*THE REQUEST*:
Which lines below fall between the one containing "7. More parts follow." and the one containing "return n.outputs[0]"? Repeat them exactly, counting both of those lines, and add nothing else.

-- BEGIN DATA FOR THIS EXERCISE --

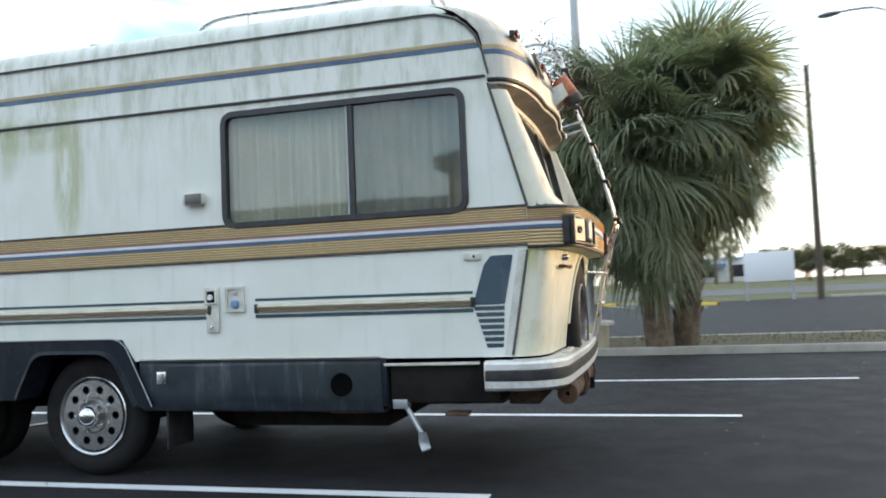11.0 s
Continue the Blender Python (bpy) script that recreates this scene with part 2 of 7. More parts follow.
# ---- materials ----
class Mat:
    """A small builder round one node material."""

    def __init__(self, name, color=(0.5, 0.5, 0.5), rough=0.5, metal=0.0, spec=0.5):
        self.m = bpy.data.materials.new(name)
        self.m.use_nodes = True
        self.t = self.m.node_tree
        self.b = self.t.nodes["Principled BSDF"]
        self.b.inputs["Base Color"].default_value = (*color, 1)
        self.b.inputs["Roughness"].default_value, self.b.inputs["Metallic"].default_value = rough, metal
        self.b.inputs["Specular IOR Level"].default_value = spec
        self.col = None
        self.base = color
        self.h = None

    def node(self, kind, **kw):
        n = self.t.nodes.new(kind)
        for k, v in kw.items():
            n.inputs[k].default_value = v
        return n

    def link(self, a, b):
        self.t.links.new(a, b)

    def coords(self, scale=(1, 1, 1)):
        tc = self.node("ShaderNodeTexCoord")
        mp = self.node("ShaderNodeMapping")
        mp.inputs["Scale"].default_value = scale
        self.link(tc.outputs["Object"], mp.inputs[0])
        return mp.outputs[0]

    def noise(self, scale, detail=5, rough=0.6, stretch=(1, 1, 1), lo=0.4, hi=0.6, distortion=0.0):
        n = self.node("ShaderNodeTexNoise", Scale=scale, Detail=detail, Roughness=rough, Distortion=distortion)
        self.link(self.coords(stretch), n.inputs["Vector"])
        return self.ramp(n.outputs[0], lo, hi)

    def ramp(self, value, lo, hi):
        r = self.node("ShaderNodeMapRange")
        r.interpolation_type = "SMOOTHSTEP"
        r.inputs["From Min"].default_value, r.inputs["From Max"].default_value = lo, hi
        self.link(value, r.inputs["Value"])
        return r.outputs[0]

    def axis(self, i, lo, hi):
        s = self.node("ShaderNodeSeparateXYZ")
        self.link(self.coords(), s.inputs[0])
        return self.ramp(s.outputs[i], lo, hi)

    def math(self, op, a, b):
        n = self.node("ShaderNodeMath")
        n.operation = op
        for i, v in enumerate((a, b)):
            if isinstance(v, (int, float)):
                n.inputs[i].default_value = v
            else:
                self.link(v, n.inputs[i])
        return n.outputs[0]

    def over(self, fac, color, strength=1.0):
        """Lay a colour over what there is, by a factor."""
        n = self.node("ShaderNodeMix")
        n.data_type = "RGBA"
        if strength != 1.0:
            fac = self.math("MULTIPLY", fac, strength)
        self.link(fac, n.inputs["Factor"])
        if self.col is None:
            n.inputs["A"].default_value = (*self.base, 1)
        else:
            self.link(self.col, n.inputs["A"])
        n.inputs["B"].default_value = (*color, 1)
        self.col = n.outputs["Result"]
        self.link(self.col, self.b.inputs["Base Color"])
        return self

    def rough(self, fac, lo, hi):
        r = self.node("ShaderNodeMapRange")
        r.inputs["To Min"].default_value, r.inputs["To Max"].default_value = lo, hi
        self.link(fac, r.inputs["Value"])
        self.link(r.outputs[0], self.b.inputs["Roughness"])
        return self

    def bump(self, fac, strength=0.3, dist=0.01):
        n = self.node("ShaderNodeBump", Strength=strength, Distance=dist)
        self.link(fac, n.inputs["Height"])
        if self.h:
            self.link(self.h, n.inputs["Normal"])
        self.h = n.outputs[0]
        self.link(self.h, self.b.inputs["Normal"])
        return self

    def vary(self, amount=0.15):
        """Each object or island a little lighter or darker."""
        o = self.node("ShaderNodeObjectInfo")
        h = self.node("ShaderNodeHueSaturation")
        r = self.node("ShaderNodeMapRange")
        r.inputs["To Min"].default_value, r.inputs["To Max"].default_value = 1 - amount, 1 + amount
        self.link(o.outputs["Random"], r.inputs["Value"])
        self.link(r.outputs[0], h.inputs["Value"])
        if self.col is None:
            h.inputs["Color"].default_value = (*self.base, 1)
        else:
            self.link(self.col, h.inputs["Color"])
        self.col = h.outputs[0]
        self.link(self.col, self.b.inputs["Base Color"])
        return self

    def island(self, amount=0.25, hue=0.02):
        o = self.node("ShaderNodeNewGeometry")
        h = self.node("ShaderNodeHueSaturation")
        r = self.node("ShaderNodeMapRange")
        r.inputs["To Min"].default_value, r.inputs["To Max"].default_value = 1 - amount, 1 + amount
        self.link(o.outputs["Random Per Island"], r.inputs["Value"])
        self.link(r.outputs[0], h.inputs["Value"])
        r2 = self.node("ShaderNodeMapRange")
        r2.inputs["To Min"].default_value, r2.inputs["To Max"].default_value = 0.5 - hue, 0.5 + hue
        self.link(o.outputs["Random Per Island"], r2.inputs["Value"])
        self.link(r2.outputs[0], h.inputs["Hue"])
        if self.col is None:
            h.inputs["Color"].default_value = (*self.base, 1)
        else:
            self.link(self.col, h.inputs["Color"])
        self.col = h.outputs[0]
        self.link(self.col, self.b.inputs["Base Color"])
        return self


def spot(M, y, z, ry, rz):
    """A soft oval at (y, z) on the coach's side: 1 in its middle, 0 outside."""
    s = M.node("ShaderNodeSeparateXYZ")
    M.link(M.coords(), s.inputs[0])
    a = M.math("DIVIDE", M.math("SUBTRACT", s.outputs[1], y), ry)
    b = M.math("DIVIDE", M.math("SUBTRACT", s.outputs[2], z), rz)
    return M.ramp(M.math("ADD", M.math("MULTIPLY", a, a), M.math("MULTIPLY", b, b)), 1.0, 0.15)


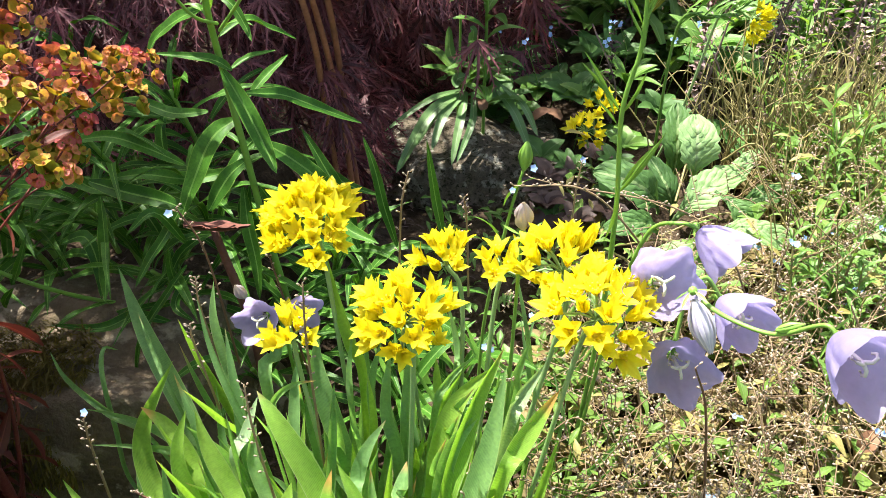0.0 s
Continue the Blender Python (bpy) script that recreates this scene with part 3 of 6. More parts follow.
hero_blade(((-0.014, 0.310, 0.179), (-0.015, 0.326, 0.188), (-0.013, 0.341, 0.199)), 0.0145, tip=2)
hero_blade(((0.002, 0.270, 0.144), (-0.003, 0.280, 0.159), (-0.007, 0.290, 0.173), (-0.014, 0.300, 0.195)), 0.0232)
hero_blade(((-0.025, 0.320, 0.159), (-0.033, 0.330, 0.175), (-0.034, 0.340, 0.194)), 0.0082, tip=2)
hero_blade(((0.003, 0.360, 0.121), (0.014, 0.377, 0.164), (0.027, 0.393, 0.199), (0.044, 0.410, 0.225)), 0.0181, bright=1, tip=1)
hero_blade(((0.010, 0.330, 0.122), (0.022, 0.347, 0.147), (0.035, 0.363, 0.187), (0.044, 0.380, 0.236)), 0.0207)
hero_blade(((-0.002, 0.380, 0.114), (0.004, 0.393, 0.152), (0.016, 0.407, 0.184), (0.042, 0.420, 0.204)), 0.0179, bright=1)
hero_blade(((0.041, 0.350, 0.168), (0.050, 0.357, 0.188), (0.062, 0.365, 0.206), (0.075, 0.372, 0.226)), 0.0151, tip=2, bright=1)
hero_blade(((0.044, 0.380, 0.180), (0.053, 0.395, 0.196), (0.072, 0.410, 0.215)), 0.0127, pale=1)
hero_blade(((0.009, 0.420, 0.151), (0.002, 0.426, 0.176), (0.001, 0.433, 0.198)), 0.0101, tip=1, bright=1)
hero_blade(((-0.020, 0.410, 0.133), (-0.018, 0.420, 0.176), (-0.015, 0.430, 0.223)), 0.0100)
hero_blade(((-0.041, 0.420, 0.134), (-0.041, 0.425, 0.181), (-0.034, 0.430, 0.216)), 0.0092)
hero_blade(((-0.055, 0.420, 0.144), (-0.057, 0.430, 0.182), (-0.054, 0.440, 0.217)), 0.0076)
hero_blade(((-0.023, 0.400, 0.129), (-0.031, 0.410, 0.171), (-0.028, 0.420, 0.214)), 0.0132)
hero_blade(((-0.002, 0.410, 0.158), (0.007, 0.420, 0.186), (0.027, 0.430, 0.203)), 0.0074)
hero_blade(((-0.091, 0.400, 0.132), (-0.093, 0.415, 0.172), (-0.091, 0.430, 0.200)), 0.0101)
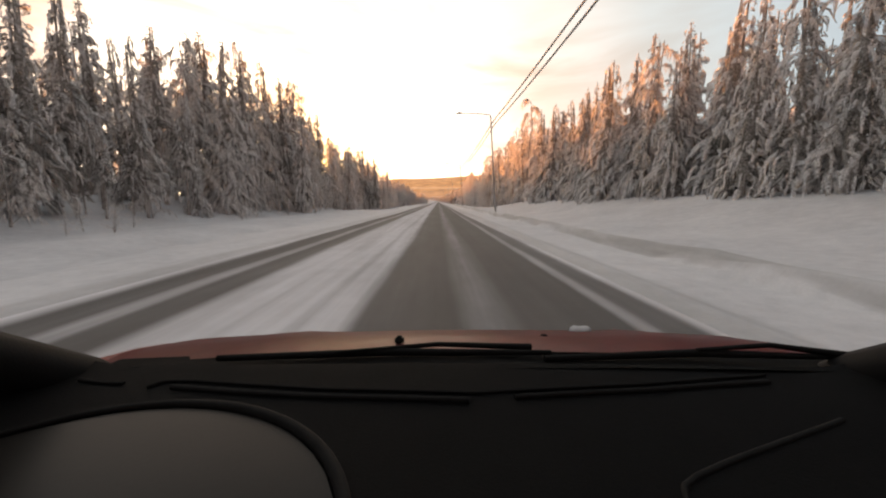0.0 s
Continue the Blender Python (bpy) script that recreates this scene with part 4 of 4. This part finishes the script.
def bonnet_height(X, Y):
    u = np.abs(X - MID) / 0.6
    z = np.interp(Y, [0.68, 0.8, 0.95, 1.2, 1.5, 1.68, 1.76], [0.950, 0.940, 0.900, 0.795, 0.67, 0.58, 0.50])
    return z - 0.014 * u ** 2 - 0.22 * np.clip(u - 1.12, 0, None) ** 2 + 0.006 * np.exp(-((u - 0.72) / 0.12) ** 2)


def make_wheel():
    wheel = new("wheel")
    p = Pile()
    a = [(-0.09, 0.20), (-0.10, 0.27), (-0.085, 0.305), (-0.04, 0.315), (0.04, 0.315), (0.085, 0.305), (0.10, 0.27), (0.09, 0.20)]
    p.add(tube([(x, 0, 0) for x, _ in a], [r for _, r in a], 28), True)
    part("tyre", quads("tyre", *p.get(), RUBBER, True), wheel)
    p = Pile()
    a = [(-0.085, 0.01), (-0.08, 0.06), (-0.055, 0.08), (-0.05, 0.16), (-0.08, 0.19), (-0.085, 0.2), (0.085, 0.2), (0.08, 0.19), (0.05, 0.16), (0.055, 0.08), (0.08, 0.06), (0.085, 0.01)]
    p.add(tube([(x, 0, 0) for x, _ in a], [r for _, r in a], 20), True)
    part("rim", quads("rim", *p.get(), RIM, True), wheel)
    return wheel


def make_car():
    car = new("car")
    # outside
    xs = MID + np.linspace(-0.78, 0.78, 27)
    part("bonnet", sheet("bonnet", RED, xs, np.linspace(0.69, 1.76, 22), bonnet_height), car, "red bonnet with a film of road salt")
    part("front_bumper", box_mesh("front_bumper", RED, MID - 0.80, MID + 0.80, 1.60, 1.86, 0.26, 0.52, 0.07), car)
    for s in (-1, 1):
        x = MID + s * 0.80
        bm = bmesh.new()
        ys = np.linspace(0.66, 1.76, 12)
        rows = [[bm.verts.new((x + q, y, z)) for z in (0.32, float(bonnet_height(np.array(MID + 0.775), np.array(y))) - 0.004)] for q in (-0.015, 0.015) for y in ys]
        for i in range(11):
            for o in (0, 12):
                bm.faces.new((rows[o + i][0], rows[o + i + 1][0], rows[o + i + 1][1], rows[o + i][1]))
            bm.faces.new((rows[i][1], rows[i + 1][1], rows[12 + i + 1][1], rows[12 + i][1]))
        part("front_wing", bm_mesh("front_wing", bm, RED), car)
        part("door", box_mesh("door", RED, x - 0.035, x + 0.035, -1.55, 0.64, 0.28, 0.93, 0.03), car)
        part("door_trim", box_mesh("door_trim", PLASTIC, x - s * 0.05 - 0.012, x - s * 0.05 + 0.012, -1.5, 0.60, 0.34, 0.965, 0.01, 2), car, "black door trim")
        top = MID + s * 0.60
        part("windscreen_pillar", tube_mesh("windscreen_pillar", PLASTIC, [(MID + s * 0.68, 0.66, 0.88), (MID + s * 0.69, 0.60, 0.935), (MID + s * 0.73, 0.48, 1.035), (MID + s * 0.72, 0.25, 1.23), (top, -0.02, 1.44)],
                                                [0.04, 0.045, 0.045, 0.045, 0.045], 10), car, "black windscreen pillar trim")
        part("rear_pillar", tube_mesh("rear_pillar", RED, [(MID + s * 0.74, -1.75, 0.90), (top, -1.55, 1.44)], [0.09, 0.07], 10), car)
        part("tail_lamp", box_mesh("tail_lamp", RED, x - 0.08, x + 0.02, -2.36, -2.28, 0.62, 0.86, 0.02, 2), car)
    # roof and closed rear are out of view, added to keep skylight off the dashboard
    part("roof", sheet("roof", RED, MID + np.linspace(-0.64, 0.64, 13), np.linspace(-1.66, -0.02, 14),
                       lambda X, Y: 1.475 - 0.06 * ((X - MID) / 0.64) ** 2 - 0.03 * ((Y + 0.8) / 0.8) ** 2, 0.04), car)
    part("tail", box_mesh("tail", RED, MID - 0.80, MID + 0.80, -2.34, -1.58, 0.30, 0.95, 0.09, 4), car)
    part("rear_panel", box_mesh("rear_panel", PLASTIC, MID - 0.66, MID + 0.66, -1.74, -1.70, 0.93, 1.42, 0.01, 2), car, "unseen opaque dark panel closing the cabin rear")
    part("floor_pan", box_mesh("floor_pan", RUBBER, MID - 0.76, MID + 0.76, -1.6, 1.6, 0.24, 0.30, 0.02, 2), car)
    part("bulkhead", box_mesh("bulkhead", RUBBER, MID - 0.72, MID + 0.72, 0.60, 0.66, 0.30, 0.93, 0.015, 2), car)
    part("cowl", sheet("cowl", RUBBER, MID + np.linspace(-0.72, 0.72, 15), np.linspace(0.585, 0.71, 7),
                       lambda X, Y: np.interp(Y, [0.585, 0.63, 0.71], [0.966, 0.952, 0.944]) - 0.01 * ((X - MID) / 0.6) ** 2), car, "black plastic cowl under the windscreen")
    # wipers with their arms, a washer jet and a crumb of snow
    for pts, arm in (([(-0.42, 0.655, 0.955), (-0.1, 0.675, 0.957), (0.22, 0.665, 0.958)], [(-0.20, 0.66, 0.962), (0.0, 0.69, 0.966), (0.19, 0.70, 0.955)]),
                     ([(0.20, 0.64, 0.957), (0.5, 0.66, 0.958), (0.76, 0.63, 0.960)], [(0.50, 0.655, 0.966), (0.64, 0.655, 0.975), (0.78, 0.62, 0.966)])):
        wiper = part("wiper", tube_mesh("wiper", RUBBER, pts, [0.006, 0.008, 0.005], 7), car, "black wiper blade")
        part("arm", tube_mesh("arm", RUBBER, arm, [0.004, 0.005, 0.007], 7), wiper)
    part("washer_jet", box_mesh("washer_jet", RUBBER, -0.095, -0.075, 0.745, 0.765, 0.94, 0.958, 0.005, 2), car)
    part("tow_eye_cap", box_mesh("tow_eye_cap", RUBBER, 0.24, 0.26, 0.80, 0.82, 0.925, 0.938, 0.004, 2), car)
    bm = bmesh.new()
    bmesh.ops.create_icosphere(bm, subdivisions=2, radius=0.02, matrix=pose(0.385, 0.93, 0.905) @ Matrix.Diagonal((1.5, 1.0, 0.5, 1)))
    for v in bm.verts:
        v.co += Vector((noise.noise(v.co * 60), noise.noise(v.co * 70), noise.noise(v.co * 80))) * 0.006
    part("snow_crumb", bm_mesh("snow_crumb", bm, SNOW, True), car, "small crumb of snow on the bonnet")
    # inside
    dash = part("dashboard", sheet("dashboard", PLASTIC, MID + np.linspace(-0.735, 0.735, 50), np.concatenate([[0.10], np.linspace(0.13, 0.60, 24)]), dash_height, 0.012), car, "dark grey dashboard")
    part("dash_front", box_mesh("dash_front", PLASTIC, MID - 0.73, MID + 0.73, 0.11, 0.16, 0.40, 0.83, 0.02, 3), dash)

    def on_dash(pts, lift=0.002):
        P = np.asarray(pts, float)
        s = np.linspace(0, 1, len(P))
        q = np.linspace(0, 1, 24)
        x, y = np.interp(q, s, P[:, 0]), np.interp(q, s, P[:, 1])
        return np.stack([x, y, dash_height(x, y) + lift], -1)
    for pts, r in (([(-0.418, 0.535), (-0.3, 0.52), (-0.19, 0.510), (0.046, 0.498)], 0.0050), ([(0.115, 0.506), (0.333, 0.526), (0.55, 0.556)], 0.0045),
                   ([(-0.456, 0.535), (-0.44, 0.55), (-0.40, 0.551), (-0.19, 0.528), (0.06, 0.516)], 0.0028), ([(0.06, 0.516), (0.33, 0.541), (0.56, 0.575)], 0.0028)):
        part("defroster_slot", tube_mesh("defroster_slot", RUBBER, on_dash(pts), np.full(24, r), 6), dash)
    part("glovebox_seam", tube_mesh("glovebox_seam", RUBBER, on_dash([(0.262, 0.33), (0.275, 0.36), (0.30, 0.374), (0.355, 0.395), (0.465, 0.432), (0.58, 0.47)], 0.0), np.full(24, 0.004), 6), dash)
    part("corner_grille", tube_mesh("corner_grille", RUBBER, on_dash([(-0.575, 0.55), (-0.50, 0.545)]), np.full(24, 0.003), 6), dash)
    # instrument hood: a shallow dome with a raised rim
    cx, cy, ax, by = -0.372, 0.285, 0.272, 0.200
    th, rr = np.linspace(0, 2 * np.pi, 41)[:-1], np.linspace(0.0, 1.0, 9)
    A, R = np.meshgrid(th, rr, indexing="ij")
    X, Y = cx + ax * R * np.cos(A), cy + by * R * np.sin(A)
    Z = dash_height(X, np.clip(Y, 0.16, 1)) + 0.003 + 0.007 * (1 - R ** 2)
    V = np.stack([X, Y, Z], -1)
    hood = part("instrument_hood", quads("instrument_hood", V.reshape(-1, 3), np.concatenate([grid_faces(1, 40, 9), np.stack(
        [np.arange(8) + 39 * 9, np.arange(8) + 39 * 9 + 1, np.arange(8) + 1, np.arange(8)], -1)]), GLOSS_PLASTIC, True), dash, "satin instrument hood catching warm light")
    a = np.linspace(radians(-12), radians(138), 40)
    x, y = cx + ax * 1.04 * np.cos(a), cy + by * 1.04 * np.sin(a)
    tagged(part("hood_rim", tube_mesh("hood_rim", RUBBER, np.stack([x, y, dash_height(x, y) + 0.004], -1), np.full(40, 0.0075) * np.interp(np.arange(40), [0, 20, 39], [1.2, 1, 0.4]), 8), hood), "black rim of the instrument hood")
    # wheels
    first = make_wheel()
    for i, (sx, y) in enumerate(((-1, 1.16), (1, 1.16), (-1, -1.45), (1, -1.45))):
        w = first if i == 0 else copy_thing(first, Matrix.Identity(4))
        w.parent = car
        w.matrix_basis = pose(MID + sx * 0.70, y, 0.318)
    return tagged(car, "red hatchback with a black dashboard, standing on the road", "car")


make_car()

-- END DATA FOR THIS EXERCISE --

*TASK ANSWER*:
Continue the Blender Python (bpy) script that recreates this scene with part 2 of 7. More parts follow.
# ---- materials ----
class Mat:
    """A small builder round one node material."""

    def __init__(self, name, color=(0.5, 0.5, 0.5), rough=0.5, metal=0.0, spec=0.5):
        self.m = bpy.data.materials.new(name)
        self.m.use_nodes = True
        self.t = self.m.node_tree
        self.b = self.t.nodes["Principled BSDF"]
        self.b.inputs["Base Color"].default_value = (*color, 1)
        self.b.inputs["Roughness"].default_value, self.b.inputs["Metallic"].default_value = rough, metal
        self.b.inputs["Specular IOR Level"].default_value = spec
        self.col = None
        self.base = color
        self.h = None

    def node(self, kind, **kw):
        n = self.t.nodes.new(kind)
        for k, v in kw.items():
            n.inputs[k].default_value = v
        return n

    def link(self, a, b):
        self.t.links.new(a, b)

    def coords(self, scale=(1, 1, 1)):
        tc = self.node("ShaderNodeTexCoord")
        mp = self.node("ShaderNodeMapping")
        mp.inputs["Scale"].default_value = scale
        self.link(tc.outputs["Object"], mp.inputs[0])
        return mp.outputs[0]

    def noise(self, scale, detail=5, rough=0.6, stretch=(1, 1, 1), lo=0.4, hi=0.6, distortion=0.0):
        n = self.node("ShaderNodeTexNoise", Scale=scale, Detail=detail, Roughness=rough, Distortion=distortion)
        self.link(self.coords(stretch), n.inputs["Vector"])
        return self.ramp(n.outputs[0], lo, hi)

    def ramp(self, value, lo, hi):
        r = self.node("ShaderNodeMapRange")
        r.interpolation_type = "SMOOTHSTEP"
        r.inputs["From Min"].default_value, r.inputs["From Max"].default_value = lo, hi
        self.link(value, r.inputs["Value"])
        return r.outputs[0]

    def axis(self, i, lo, hi):
        s = self.node("ShaderNodeSeparateXYZ")
        self.link(self.coords(), s.inputs[0])
        return self.ramp(s.outputs[i], lo, hi)

    def math(self, op, a, b):
        n = self.node("ShaderNodeMath")
        n.operation = op
        for i, v in enumerate((a, b)):
            if isinstance(v, (int, float)):
                n.inputs[i].default_value = v
            else:
                self.link(v, n.inputs[i])
        return n.outputs[0]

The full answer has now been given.